Local production of semiconductors remains in slomo

Tags: Knowledge

The market is likely to touch $13.3b by 2016. But this output will still fall short of demand

As India’s economy moves into the digital age, demand for integrated circuits is bound to rise. The local market however, continues to meet its demand with imports as big semiconductor manufacturers shy away from setting up fabs citing poor infrastructure and small market size.

According to research firm Gartner, the total addressable market (TAM) for semiconductors in India at the end of 2012, is expected to be about $8 billion. This figure is projected to grow to $13.3 billion by 2016, a compounded annual growth rate (CAGR) of 12.4 per cent.

A total addressable market worth $8 billion at present is not enticing enough for companies like Infineon. “We have fabs all throughout the world except in India,” says Arunjai Mittal, member of the management board at Infineon, a German company with close to $ 4 billion revenues and 26,000 employees.

Total addressable market is defined as the revenue opportunity available for a product or service and provides a quick measure of the underlying potential. Fabs, short for fabrication plants are units where semiconductors like chips are manufactured.

In several conversations with top honchos of leading semiconductor manufacturers, the lack of an ecosystem to support the setting up and running of a fab was a recurring theme. An ecosystem that consists of design, application engineering, packaging and infrastructure. As an input to the process of manufacturing semiconductors, the lack of basic infrastructure like roads, airfreight, ports and other logistics trumps market size.

Mittal says that a state of the art fab costs about $3 billion, and once installed, it must be run on full throttle or not at all. “You cannot install and run it on 10% productivity. Also, all products must reach the customer fast,” he maintained.

Excellent infrastructure like roads and air transport helps move end products to a volatile market quickly. “Wherever we are, we have to have excellent infrastructure in place. Our markets are very volatile. This means your reaction times between design to manufacture to sell has to be very fast,” Mittal said.

Ajay Kumar, joint secretary with the department of electronics and information technology (DeITy) and one of the top government officials spearheading the effort to increase domestic electronics manufacturing admits that quality of infrastructure is poor.

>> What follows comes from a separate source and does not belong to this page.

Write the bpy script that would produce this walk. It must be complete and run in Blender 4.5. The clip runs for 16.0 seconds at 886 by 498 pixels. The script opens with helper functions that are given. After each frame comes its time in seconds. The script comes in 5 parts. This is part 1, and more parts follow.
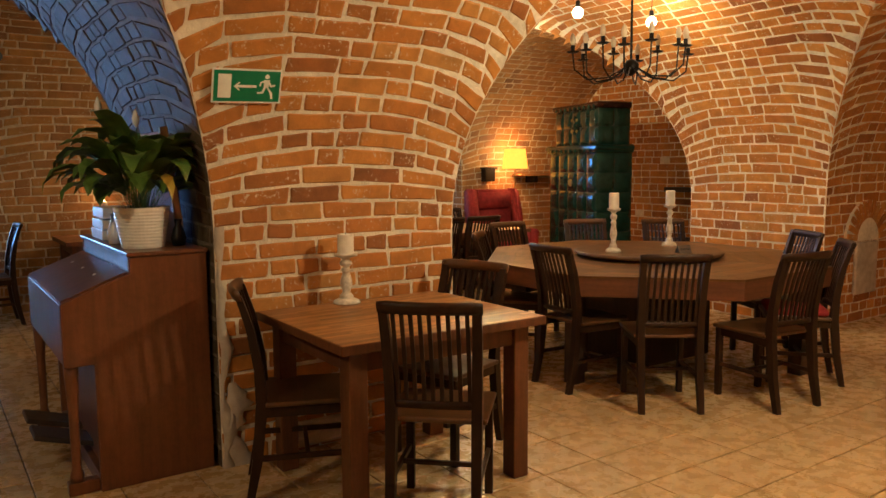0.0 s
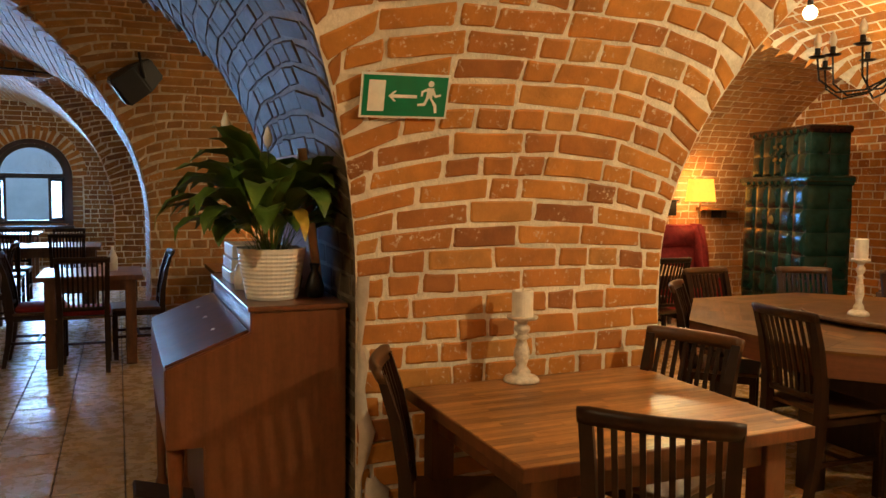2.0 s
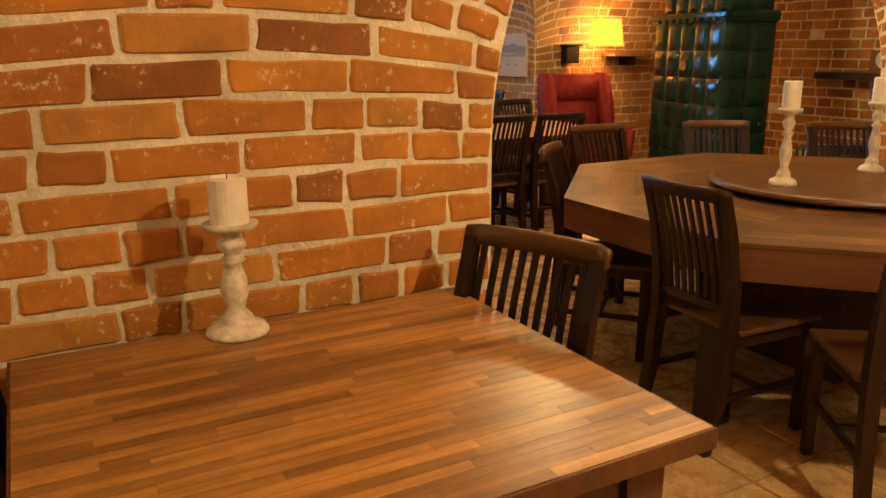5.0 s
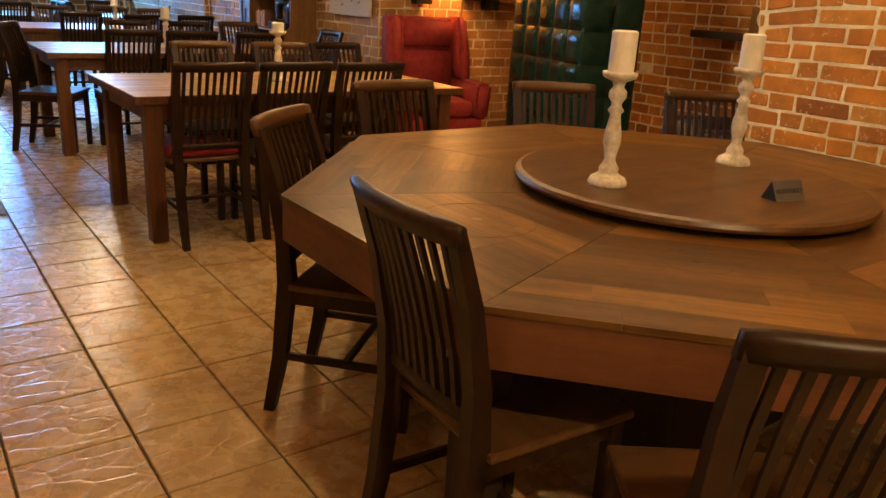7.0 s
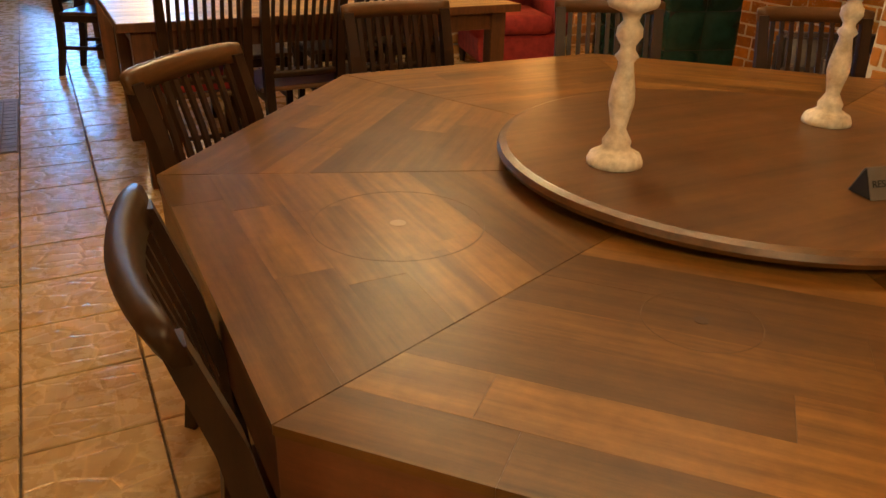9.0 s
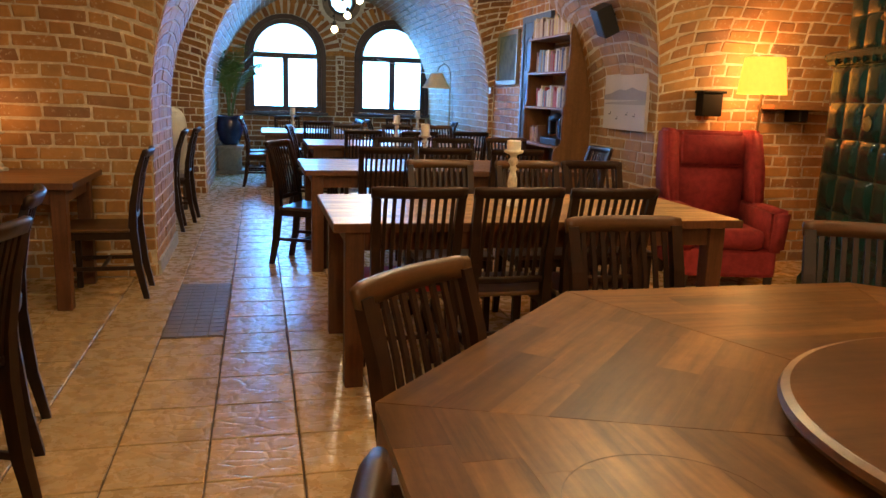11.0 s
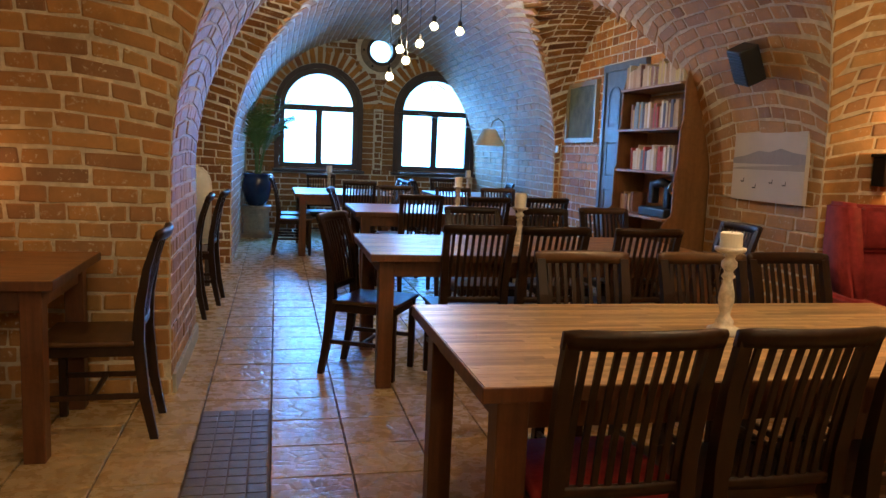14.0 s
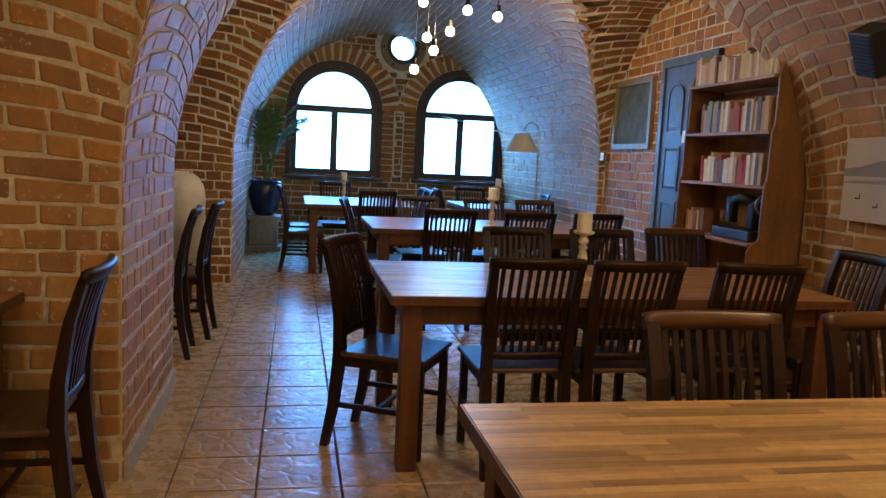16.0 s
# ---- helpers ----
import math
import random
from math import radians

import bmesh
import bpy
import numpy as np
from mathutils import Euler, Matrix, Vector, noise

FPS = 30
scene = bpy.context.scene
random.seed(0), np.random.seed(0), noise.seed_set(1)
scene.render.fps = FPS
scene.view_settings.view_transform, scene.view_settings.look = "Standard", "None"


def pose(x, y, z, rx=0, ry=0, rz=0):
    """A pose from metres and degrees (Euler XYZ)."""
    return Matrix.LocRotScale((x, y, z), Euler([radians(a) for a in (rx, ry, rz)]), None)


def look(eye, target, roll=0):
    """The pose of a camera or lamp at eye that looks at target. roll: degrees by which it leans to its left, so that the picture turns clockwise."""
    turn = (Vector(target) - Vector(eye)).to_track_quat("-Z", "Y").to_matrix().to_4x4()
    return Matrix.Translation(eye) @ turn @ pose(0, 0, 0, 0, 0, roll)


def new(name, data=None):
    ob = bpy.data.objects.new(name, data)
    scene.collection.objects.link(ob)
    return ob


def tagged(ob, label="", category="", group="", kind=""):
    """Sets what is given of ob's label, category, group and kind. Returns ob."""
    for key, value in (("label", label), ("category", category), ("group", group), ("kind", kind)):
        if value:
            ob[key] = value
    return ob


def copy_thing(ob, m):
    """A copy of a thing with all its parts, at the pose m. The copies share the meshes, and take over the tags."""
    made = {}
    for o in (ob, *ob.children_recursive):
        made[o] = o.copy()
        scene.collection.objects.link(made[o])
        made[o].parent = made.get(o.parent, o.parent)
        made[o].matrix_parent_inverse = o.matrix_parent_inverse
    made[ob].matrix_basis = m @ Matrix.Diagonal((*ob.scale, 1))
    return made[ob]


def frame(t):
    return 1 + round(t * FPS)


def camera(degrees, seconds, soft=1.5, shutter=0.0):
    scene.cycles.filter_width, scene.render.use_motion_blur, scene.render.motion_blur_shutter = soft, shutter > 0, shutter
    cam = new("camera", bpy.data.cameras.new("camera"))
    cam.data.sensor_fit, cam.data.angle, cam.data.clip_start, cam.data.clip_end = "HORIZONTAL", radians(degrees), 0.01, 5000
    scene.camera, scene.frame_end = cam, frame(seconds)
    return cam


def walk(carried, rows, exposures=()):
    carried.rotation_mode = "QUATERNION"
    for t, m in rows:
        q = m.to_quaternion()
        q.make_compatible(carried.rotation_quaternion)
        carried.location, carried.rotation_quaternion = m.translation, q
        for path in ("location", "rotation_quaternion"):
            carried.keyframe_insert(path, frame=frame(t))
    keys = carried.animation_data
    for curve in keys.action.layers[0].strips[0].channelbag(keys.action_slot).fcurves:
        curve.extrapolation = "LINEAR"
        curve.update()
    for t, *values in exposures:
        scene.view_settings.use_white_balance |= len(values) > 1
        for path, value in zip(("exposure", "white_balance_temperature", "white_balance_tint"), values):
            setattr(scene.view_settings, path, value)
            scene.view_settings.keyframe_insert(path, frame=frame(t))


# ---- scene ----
cam = camera(60.2, 16.0)
PATH = [
    (0, (0.427, 0.255, 1.46), (1.553, 1.893, 1.243), -0.4),
    (0.5, (0.542, 0.417, 1.466), (1.766, 1.982, 1.234), -0.4),
    (1, (0.701, 0.608, 1.464), (1.889, 2.2, 1.229), 0.3),
    (1.5, (0.763, 0.894, 1.458), (1.764, 2.61, 1.229), 0.7),
    (2, (0.77, 1.133, 1.492), (1.551, 2.968, 1.344), 0.6),
    (2.5, (0.822, 1.283, 1.478), (1.359, 3.205, 1.343), 0.4),
    (3, (0.945, 1.487, 1.458), (1.347, 3.441, 1.313), 0.3),
    (3.5, (1.062, 1.71, 1.445), (1.552, 3.632, 1.192), 0.4),
    (4, (1.206, 1.934, 1.436), (1.921, 3.763, 1.058), -0.5),
    (4.5, (1.523, 1.988, 1.433), (2.221, 3.787, 0.905), -1.1),
    (5, (1.818, 2.046, 1.384), (2.748, 3.743, 0.878), -0.2),
    (5.2, (1.937, 2.098, 1.358), (2.945, 3.744, 0.833), 0.0),
    (7.3, (3.142, 2.772, 1.311), (4.267, 4.294, 0.663), 3.5),
    (7.5, (3.241, 2.799, 1.308), (4.296, 4.355, 0.627), 2.9),
    (8, (3.508, 2.867, 1.315), (4.435, 4.466, 0.551), 2.1),
    (8.5, (3.64, 2.962, 1.313), (4.524, 4.553, 0.483), 1.8),
    (9, (3.71, 3.043, 1.319), (4.533, 4.652, 0.461), 1.3),
    (9.5, (3.758, 3.068, 1.331), (4.506, 4.742, 0.531), 1.2),
    (10, (3.761, 3.095, 1.332), (4.375, 4.895, 0.713), 1.8),
    (12.3, (3.425, 3.995, 1.292), (3.842, 5.924, 0.969), 1.7),
    (12.5, (3.402, 4.115, 1.304), (3.817, 6.046, 0.985), 1.8),
    (13, (3.375, 4.391, 1.327), (3.797, 6.322, 1.025), 2.0),
    (13.5, (3.424, 4.638, 1.317), (3.857, 6.571, 1.044), 2.1),
    (14, (3.466, 4.866, 1.333), (3.896, 6.803, 1.082), 2.3),
    (14.5, (3.47, 5.16, 1.339), (3.892, 7.1, 1.098), 2.4),
    (15, (3.499, 5.438, 1.332), (3.92, 7.378, 1.09), 2.3),
    (15.5, (3.583, 5.696, 1.341), (4.003, 7.637, 1.099), 2.3),
    (16, (3.577, 5.934, 1.333), (3.963, 7.881, 1.095), 2.8),
]
walk(cam, [(t, look(eye, target, roll)) for t, eye, target, roll in PATH],
     exposures=[(0, 0.36, 5550, 10), (2.0, 0.42, 5950, 10), (3.2, 0.38, 6250, 10), (4.2, 0.48, 6500, 10), (5.2, 0.56, 6500, 10), (7.4, 0.42, 6500, 10), (9.0, 0.46, 6450, 10), (10.2, 0.48, 6150, 10), (12.3, 0.1, 5650, 10), (14.5, 0.1, 5700, 10), (16.0, -0.04, 5700, 10)])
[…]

“Quality of the inputs like power and water has to be assured. You have to create systems that the quality of infrastructure delivered is top-notch and this needs to be worked out,” he said and added that the onus of providing infrastructure lay on state governments.

Infrastructure aside, the Indian semiconductor market remains small, which is unattractive to potential investors. Mittal said that a fab must service not only the global market, but also the local market, and do it cheaper than elsewhere. “If we have to feed to a local market, then it has to be of a certain size which is still embryonic in this country,” said Vinay Shenoy, Infineon India managing director.

By way of explanation, Mittal said that one of the reasons why the local market was small in India was because the government had chosen to look at the end product rather than components, a clear reference to the ITA agreement that push import duties on electronic goods down to almost zero. He added that this made companies reluctant to produce components in India.

Ganesh Ramamoorthy, research director at Gartner India said that it was wiser to rely on semiconductors produced elsewhere until the market size hit US $ 100 billion.

Government has been making an all out effort to encourage companies to set up fabs in India. It appointed consulting and technology outsourcing company Accenture to review fab proposals. Kumar refused to comment on the number of proposals received or the participants, citing confidentiality. He did however say that the government was happy with the response received and that it was progressing well.

With infrastructure challenges remaining unsolved, low market size and private industry currently in a cyclical phase of excess capacity, India seems to have missed the boat on getting a fab set up, despite the government’s best efforts.

Ramamoorthy was blunt and said, “There was never a boat to begin with.” Mittal praised government policies as being a step in the right direction but it was still early days and a lot will depend on how these policies are implemented.

“You miss one boat and catch the next one,” said Kumar striking an optimistic note. He said that the setting up of a fab was a near certainty as India was in a good position to capitalize on its strengths, which lay in design and development services. “As technology advances, the share of design and development of a chip as a proportion of the total cost has increased to between 50-60 per cent of the total cost. With lower costs for manpower, a difference can be made in the whole value chain,” he adds.

Mittal and Shenoy are quick to point out that India’s traditional advantages of labour arbitrage come into play not in the capital-intensive part of setting up a fab, but in the assembly test and packaging (ATP) segment. “This segment employs large number of people. 85-90 per cent employees are women,” says Shenoy.

Kumar appeared more sanguine about the ATP’s prospects in India. “We have all major electronics manufacturing services (EMS) companies in India with another 30-40 companies largely for the defence sectors. The companies operate on tight margins and have not flourished because the same work can be done outside,” he said.

With fabs not likely to be set up in India anytime soon, the most that the central government can do is improve the policies and infrastructure. Given the large and expanding size of the market, it would be only a matter of time before the first plunge takes place and others follow.